“Disegno per capire, ma solo posso disegnare quello che capisco”. (Giovan Battista Piranesi)
Tecnicamente il disegno archeologico di un reperto ceramico è la proiezione ortogonale di un oggetto tridimensionale e per risultare facilmente leggibile deve seguire delle norme.
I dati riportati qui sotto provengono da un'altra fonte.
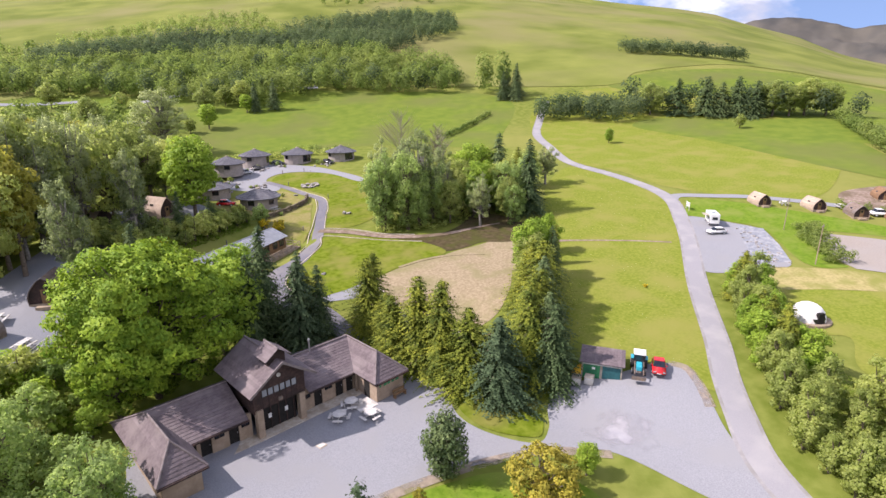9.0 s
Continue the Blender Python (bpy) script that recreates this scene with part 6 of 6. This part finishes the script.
for cx, cy in ((-42, 80), (-43.5, 92), (-46, 100), (-38, 111.5), (-28, 110), (-19, 103), (-62, 76), (-50, 66)):
    for _ in range(3):
        plant(rb.choice([shrub[0], shrub[1], pale_shrub]), cx + rb.gauss(0, 2.2), cy + rb.gauss(0, 1.6), rb.uniform(0.8, 1.6), group="shrubs round the houses")
plant(pale_shrub, -51.2, 63.5, 4.2)
plant(pale_shrub, -64.8, 33, 2.6)
plant(shrub[1], -65.6, 34.5, 2.4)
leafy_wood("hedge", scatter([(-60, 118), (-44, 124), (-20, 120), (-6, 112), (-4, 116), (-20, 127), (-45, 131), (-62, 124)], 60, 45, 2.6), 1.4, 3.0, 45, M["far_leaf"], "low hedge behind the round houses", 70, 1.8, 0.6)
plant(lime[1], 55.6, 62.2, 5.2, label="small round tree alone on the slope")
plant(oak[1], 101, 44.5, 5.0, label="small tree alone in the pasture")
plant(gorse, -20.4, 1.6, 0.6, label="small yellow-flowered bush in the meadow")
# long grass


def tufts(name, poly, n, seed, size, material, label):
    places = np.array(scatter(poly, n, seed, 0.35))
    r = np.random.default_rng(seed)
    k = len(places)
    z = land(places[:, 0], places[:, 1])
    P = np.repeat(np.c_[places, z], 4, axis=0) + np.c_[r.normal(0, 0.22, (k * 4, 2)), np.full(k * 4, size * 0.10)]
    N = r.normal(0, 0.6, (k * 4, 3)) + np.array([0, 0, 1.0])
    V, F = cards(r, P, N, np.full(k * 4, size), 0.5, 0.3)
    return tagged(put(name, mesh_of(name, V, F.tolist(), material)), label, "grass", kind="stuff")


tufts("long_grass", [(-88, -4), (-84, 3), (-80, -2), (-73, -5.4), (-64, -7.2), (-58, -9.4), (-54, -14), (-57, -18), (-66, -17), (-78, -13), (-86, -9)], 3400, 51, 0.2, M["lush_grass"], "long lush grass on the bank")
tufts("long_grass", [(-100, 12), (-84, 16), (-79, 27), (-86, 31), (-99, 30), (-106, 20)], 2200, 52, 0.5, M["lush_grass"], "rough grass and weeds below the pods")
tufts("long_grass", [(-78, 50), (-66, 55), (-54, 63), (-52, 68), (-60, 66), (-72, 62), (-82, 58)], 2000, 53, 0.5, M["lush_grass"], "rough growth on the bank behind the lodge")
tufts("long_grass", [(-33, -25), (-26, -18.6), (-17, -11.6), (-9, -6.6), (-8, -10), (-14, -16), (-22, -22), (-30, -32), (-38, -32)], 2600, 54, 0.24, M["lush_grass"], "rough grass beside the road")


tufts("meadow_flowers", [(-36, -8), (-36, 2), (-27, 11), (-15, 24), (-4, 33), (10, 45), (24, 50), (22, 36), (14, 19), (-3, 7.5), (-20, -4), (-31, -12)], 1100, 55, 0.055, M["white_paint"], "white clover and daisies in the meadow")


# ---------------------------------------------------------------- small built things
shelter = empty("log_shelter", pose(-91.0, -4.6, lz(-91, -4.6), 0, 0, 38), "low timber shelter with a mossy flat roof", "shelter")
for a, b, c, d in ((-2.6, 2.6, 1.5, 1.6), (-2.6, -2.5, -1.5, 1.5), (2.5, 2.6, -1.5, 1.5)):
    part("wall", boxed(a, b, c, d, -0.3, 1.9), M["dark_wood"], shelter)
for k in range(5):
    part("front_board", boxed(-2.6 + k * 1.04, -1.6 + k * 1.04, -1.56, -1.5, -0.3, 1.0), M["dark_wood"], shelter)
for k in range(7):
    part("roof_board", boxed(-2.9 + k * 0.83, -2.09 + k * 0.83, -1.9, 1.9, 1.9, 1.98, m=pose(0, 0, 0.05, 4)), M["moss"], shelter, "weathered mossy roof board")

hut = empty("play_hut", pose(-16.2, 39.2, lz(-16.2, 39.2) - 0.2, 0, 0, 40), "small timber hut with white tin roof panels", "hut")
for a, b, c, d in ((-1.2, 1.2, -1.0, -0.9), (-1.2, 1.2, 0.9, 1.0), (-1.2, -1.1, -0.9, 0.9), (1.1, 1.2, -0.9, 0.9)):
    part("wall", boxed(a, b, c, d, -0.3, 2.0), M["dark_wood"], hut)
for s in (-1, 1):
    part("roof_panel", boxed(-1.4, 1.4, 0, 1.35, 0, 0.06, m=pose(0, 0, 2.75, 0, 0, 0 if s > 0 else 180) @ pose(0, 0, 0, -32)), M["white_paint"], hut, "white tin roof panel")
part("gable", prism([(-1.0, 2.0), (1.0, 2.0), (0, 2.7)], -1.2, -1.1), M["dark_wood"], hut, m=pose(0, 0, 0, 0, 0, 90))

trailer = empty("covered_trailer", pose(-52.9, 14.0, lz(-52.9, 14) + 0.1, 0, 0, 25), "grey sheet-covered trailer beside the path", "trailer")
part("body", boxed(-1.9, 1.9, -0.95, 0.95, 0.5, 1.0, 0.05), M["cream_stone"], trailer)
bm = bmesh.new()
bmesh.ops.create_grid(bm, x_segments=10, y_segments=8, size=1)
for v in bm.verts:
    x, y = v.co.x, v.co.y
    v.co = Vector((x * 2.0, y * 1.05, 1.0 + 0.7 * math.sqrt(max(0, 1 - 0.7 * x * x)) * math.sqrt(max(0, 1 - 0.8 * y * y)) + 0.05 * noise.noise(Vector((x * 3, y * 3, 1)))))
part("cover", bm, M["bleached"], trailer, "loose pale grey sheet", shade=True)
for x in (-0.5, 0.5):
    for s in (-1, 1):
        wheel_of(trailer, s * 1.0, x, 0.3, 0.2)


def caravan(m, label="white touring caravan on the far field"):
    c = empty("caravan", m, label, "caravan", "caravans on the far field")
    part("body", boxed(-3.0, 3.0, -1.15, 1.15, 0.5, 2.7, 0.2), M["white_paint"], c)
    part("window", boxed(-2.2, -0.8, -1.17, -1.13, 1.4, 2.1), M["glass"], c)
    part("window", boxed(0.4, 2.0, -1.17, -1.13, 1.4, 2.1), M["glass"], c)
    part("window", boxed(2.98, 3.02, -0.8, 0.8, 1.4, 2.1), M["glass"], c)
    for s in (-1, 1):
        part("wheel", cyl(bmesh.new(), 0.33, 0.33, -0.1, 0.1, n=14, m=pose(0, s * 1.0, 0.33, 90)), M["rubber"], c)
    part("roof_vent", boxed(-0.4, 0.4, -0.4, 0.4, 2.68, 2.85, 0.03), M["pale_glass"], c)
    return c


c0 = caravan(pose(-126, 279, lz(-126, 279), 0, 0, 20))
for x, y, a in ((-102, 260, 15), (-160, 320, 40)):
    copy_thing(c0, pose(x, y, lz(x, y), 0, 0, a))
ribbon("road", [(-57, 208.4), (-51, 200), (-45.2, 194.4)], 3.0, M["gravel"], "pale far farm track", "track", 0.2)
ribbon("road", [(-40, 232), (-15, 232), (10, 218), (30, 204)], 5, M["gravel"], "pale far farm track", "track", 0.2)
ribbon("road", [(-60, 250), (-90, 262), (-120, 300), (-140, 350), (-170, 420)], 4, M["gravel"], "pale far farm track", "track", 0.2)


def barn(m, L, W, H, label):
    b = empty("farm_shed", m, label, "shed")
    for a, c, d, e in ((-L, L, -W, -W + 0.2), (-L, L, W - 0.2, W), (-L, -L + 0.2, -W + 0.2, W - 0.2), (L - 0.2, L, -W + 0.2, W - 0.2)):
        part("wall", boxed(a, c, d, e, -1, H), M["cream_stone"], b)
    for s in (0, 180):
        t = math.hypot(W + 0.4, W * 0.35)
        for k in range(int(2 * L / 1.0)):
            part("roof_sheet", boxed(-L + k, -L + k + 0.97, 0, t, 0, 0.08, m=pose(0, 0, 0, 0, 0, s) @ pose(0, -W - 0.4, H, math.degrees(math.atan2(W * 0.35, W + 0.4)))), M["lodge_roof"], b)
    part("door", boxed(-1.5, 1.5, -W - 0.03, -W, 0, 2.4), M["dark_wood"], b)
    return b


barn(pose(-150, 226, lz(-150, 226), 0, 0, 20), 5, 3, 3.2, "dark-walled shed among the trees")


def pole(x, y, hgt, label="slim weathered timber pole"):
    p = empty("pole", pose(x, y, lz(x, y)), label, "pole", "poles by the car park")
    part("shaft", cyl(bmesh.new(), 0.08, 0.05, -0.3, hgt, n=8), M["deck_wood"], p)
    part("cross_arm", boxed(-0.45, 0.45, -0.05, 0.05, hgt - 0.5, hgt - 0.4), M["deck_wood"], p)
    for s in (-0.38, 0.38):
        part("insulator", cyl(bmesh.new(), 0.04, 0.04, hgt - 0.4, hgt - 0.26, s, 0, 8), M["pale_glass"], p)


pole(4.0, -10.8, 6.2)
pole(15.6, -2.0, 5.6)

board = empty("sign_board", pose(14.4, 14.6, lz(14.4, 14.6), 0, 0, 230), "white notice board on two posts beside the track", "sign")
part("panel", boxed(-0.8, 0.8, -0.03, 0.03, 0.7, 1.5), M["white_paint"], board)
for k in range(3):
    part("line", boxed(-0.55, 0.55 - 0.2 * k, -0.05, -0.03, 1.28 - 0.2 * k, 1.36 - 0.2 * k), M["iron"], board)
for s in (-0.7, 0.7):
    part("post", boxed(s - 0.05, s + 0.05, -0.05, 0.05, -0.3, 1.55), M["bleached"], board)


def bollard(x, y):
    b = empty("path_light", pose(x, y, lz(x, y)), "short dark bollard light beside the path", "light", "path lights")
    part("post", cyl(bmesh.new(), 0.08, 0.08, -0.1, 0.8, n=10), M["iron"], b)
    part("lens", cyl(bmesh.new(), 0.075, 0.075, 0.8, 0.95, n=10), M["pale_glass"], b)
    part("cap", cyl(bmesh.new(), 0.11, 0.05, 0.95, 1.03, n=10), M["iron"], b)


for x, y in ((-39.6, 59.6), (-33.0, 72.0), (-46.2, 56.0), (-35.2, 88.5), (-31.5, 101.0), (-26.2, 99.4), (-60.2, 37.0)):
    bollard(x, y)


def picnic_bench(m, label="weathered timber picnic bench on the gravel"):
    t = empty("picnic_bench", m, label, "table", "picnic benches")
    bm = bmesh.new()
    for k in range(5):
        box(bm, -0.9, 0.9, -0.36 + k * 0.15, -0.23 + k * 0.15, 0.7, 0.75)
    part("tabletop", bm, M["bleached"], t)
    for s in (-1, 1):
        part("seat", boxed(-0.9, 0.9, s * 0.72 - 0.13, s * 0.72 + 0.13, 0.42, 0.47), M["bleached"], t)
        part("bearer", boxed(s * 0.6 - 0.04, s * 0.6 + 0.04, -0.8, 0.8, 0.34, 0.42), M["bleached"], t)
        for u in (-1, 1):
            part("leg", boxed(s * 0.6 - 0.04, s * 0.6 + 0.04, -0.05, 0.05, 0, 0.86, m=pose(0, u * 0.36, 0, u * 25)), M["bleached"], t)
    return t


pb = picnic_bench(pose(-88.3, 31.0, lz(-88.3, 31) + 0.1, 0, 0, 50))
for x, y, a in ((-94.9, 35.8, 40), (-90.2, 37.2, 70), (-70.2, 63.6, 10), (29.5, 3.4, 20), (34.6, -4.6, 40), (-45.8, 70.6, 30)):
    copy_thing(pb, pose(x, y, lz(x, y) + 0.1, 0, 0, a))
for u0, u1, nn in ((0.0, 0.45, 22), (0.3, 1.0, 46)):
    for _ in range(nn):
        u, v = rs.uniform(u0, u1), rs.gauss(0, 0.9)
        boulder(11.4 - 10.6 * u + 0.7 * v, 3.2 - 10.4 * u - 0.7 * v, rs.uniform(0.2, 0.5), "white stone marking the parking bay", "white stones of the bay")

# split-rail fence on the bank below the terrace
fence = empty("rail_fence", pose(0, 0, 0), "low weathered rail fence along the terrace", "fence")
line = [(-99, 27.5), (-95.5, 26.6), (-92, 26.2), (-88.6, 28.2), (-86.2, 31.4)]
for i, (x, y) in enumerate(line):
    part("post", boxed(x - 0.06, x + 0.06, y - 0.06, y + 0.06, lz(x, y) - 0.2, lz(x, y) + 0.95), M["bleached"], fence)
    if i:
        a = line[i - 1]
        for up in (0.45, 0.85):
            V, F = tube([(a[0], a[1], lz(*a) + up), (x, y, lz(x, y) + up)], [0.05, 0.05], 5)
            put("rail", mesh_of("rail", V, F, M["bleached"]), fence)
Che si voglia rappresentare un manufatto integro o un frammento, di esso si cercherà prima l’orientamento, per riportarlo correttamente sul foglio; calcolati i diametri, la rappresentazione risulterà divisa da una linea mediana, sulla sinistra della quale (almeno secondo la norma adottata in Europa) verrà disegnata la sezione, come se l’oggetto fosse tagliato verticalmente, mostrando chiaramente l’andamento dell’orlo, del piede e lo spessore delle pareti, oltre a particolarità della superficie interna (decorazioni, linee di tornio), mentre sulla destra verrà posta la visione prospettica del profilo e della superficie esterna (Fig. 1).
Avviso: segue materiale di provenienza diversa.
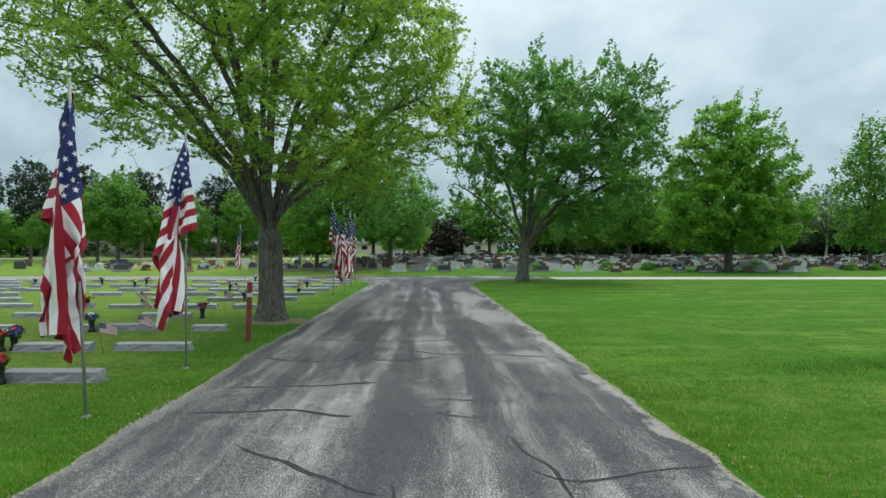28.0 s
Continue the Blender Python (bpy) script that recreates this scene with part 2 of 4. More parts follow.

Quanto all’aspetto esterno, ci si potrebbe chiedere perché non è sufficiente una fotografia? Nel caso di particolari dettagli essa si rivela sicuramente molto efficace, in quanto fedele riproduzione della realtà fotografata, mentre l’archeologo e/o il disegnatore necessariamente seleziona le informazioni di cui ha bisogno, eliminando le “tracce di modernità”, che la fotografia documenterebbe come incrostazioni, fratture (antiche e moderne) non utili allo studio delle tipologie ceramiche e sceglie quelle a cui vuol dare risalto: è cioè un atto interpretativo (Fig. 2). Qual è allora il fine del disegno? Il fine del disegno non è solo la riproduzione geometrica dell’oggetto quanto più fedele possibile, la quale per altro si può ottenere oggi tramite le cd. MDAS (Massive Data Acquisition Systems). Il disegno è parte integrante del processo di studio; esso è strumento di documentazione, oltre che strumento divulgativo, ma è soprattutto uno strumento di conoscenza, indipendentemente dal suo carattere più o meno tradizionale, e sicuramente non può che trarre vantaggio dalle nuove tecnologie. Un esempio? Utilizzando diverse visualizzazioni RTI (Reflectance Transformation Imaging), sovrapposte in Layers di un qualsiasi programma di grafica vettoriale, è possibile produrre un disegno che combina la tradizione con le nuove tecnologie; i dettagli messi in luce dalle scansioni RTI, che sono spesso poco visibili o del tutto non percepibili ad occhio nudo, dopo un comunque necessario lavoro di bilanciamento e selezione delle informazioni ora ricavabili dal manufatto, possono contribuire a creare un disegno migliorato, che potrebbe anche gettare nuova luce su vecchie scoperte.
Serena Nicolì
Riferimenti bibliografici:
Baruffato A. 2007/2008, Discussione critica sulla rappresentazione grafica della ceramica, Tesi di laurea.
Carinci F.M. – La Rosa V. 2009, “Revisioni festie II. Parte prima. Il cd. Bastione Ovest”, Creta Antica 10/I, 147-222.
Mascione C. – Luna A. 2007, Introduzione allo studio della ceramica, Università degli studi di Siena.
Pernier L. 1935, Il palazzo minoico di Festòs I, Roma.
Remotti E. – Cerami E. – Gennai F. 2010, “Dal disegno archeologico alla documentazione grafica tridimensionale: lo sviluppo delle tecnologie di grafica multimediale al servizio dell’archeologia, del restauro e della fruizione”, GRADUS 5.1, 31-38.